Rejoignant la position de la Cour d’appel de Paris, le juge n’a pas considéré que la possibilité de mettre fin à la relation contractuelle en raison d’une mauvaise exécution de la prestation caractérisait nécessairement un lien de subordination entre le gestionnaire de la plateforme et ses prestataires. Force est de reconnaître auprès des juges du fond -, autant administratifs que judiciaires -, une réticence à systématiser la solution de la requalification.

Ne pensez-vous pas qu’il appartient au législateur ou à l’exécutif de reconsidérer la situation des travailleurs des plateformes numériques de réservation ?

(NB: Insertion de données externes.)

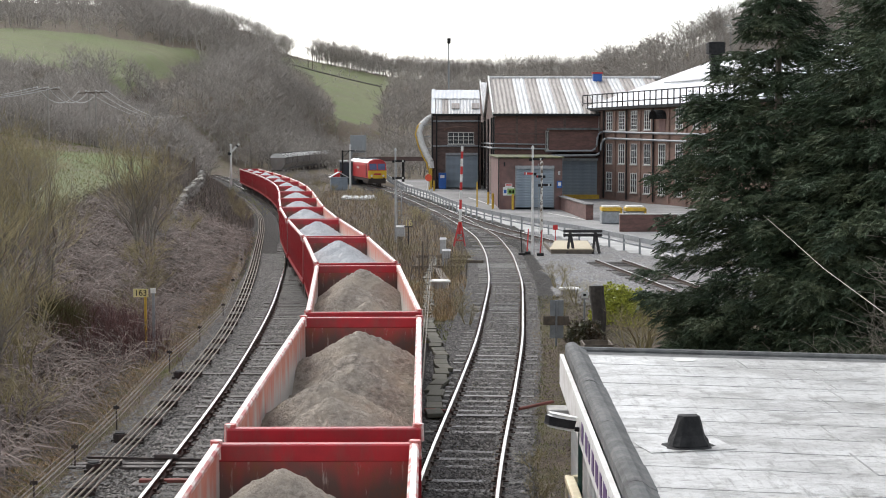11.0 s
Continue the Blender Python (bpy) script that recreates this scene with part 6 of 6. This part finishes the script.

 Une ordonnance du 21 avril 2021 a déjà ouvert la voie à une forme de régulation. Un établissement public dénommé ARPE (Autorité des relations sociales des plateformes d’emploi) a pour fonction d’accompagner le développement du dialogue social entre les plateformes de mise en relation et les représentants des livreurs et chauffeurs. La présidence de l’ARPE a été confiée à M. Bruno Mettling. M. Joël Blondel en assure la direction. Des élections auront lieu du 9 au 16 mai 2022 pour constituer le conseil d’administration de cet organisme, dont l’objet est d’œuvrer en vue d’une amélioration des conditions de travail, tant matérielles que sociales, des travailleurs des plateformes (rémunération, santé au travail, formation professionnelle…). Ce scrutin organisé par voie électronique permettra à près de 100 000 travailleurs appartenant à ce secteur d’activité de désigner leurs représentants. Contrairement à d’autres pays, comme l’Angleterre, le choix a été fait en France de leur conserver le statut de travailleurs indépendants. Il appartiendra à l’ARPE, grâce à l’instauration de ce dialogue social qui était jusqu’à maintenant embryonnaire, de définir, selon les termes de la Ministre Elisabeth Borne, un « socle de droits concertés pour les travailleurs des plateformes ».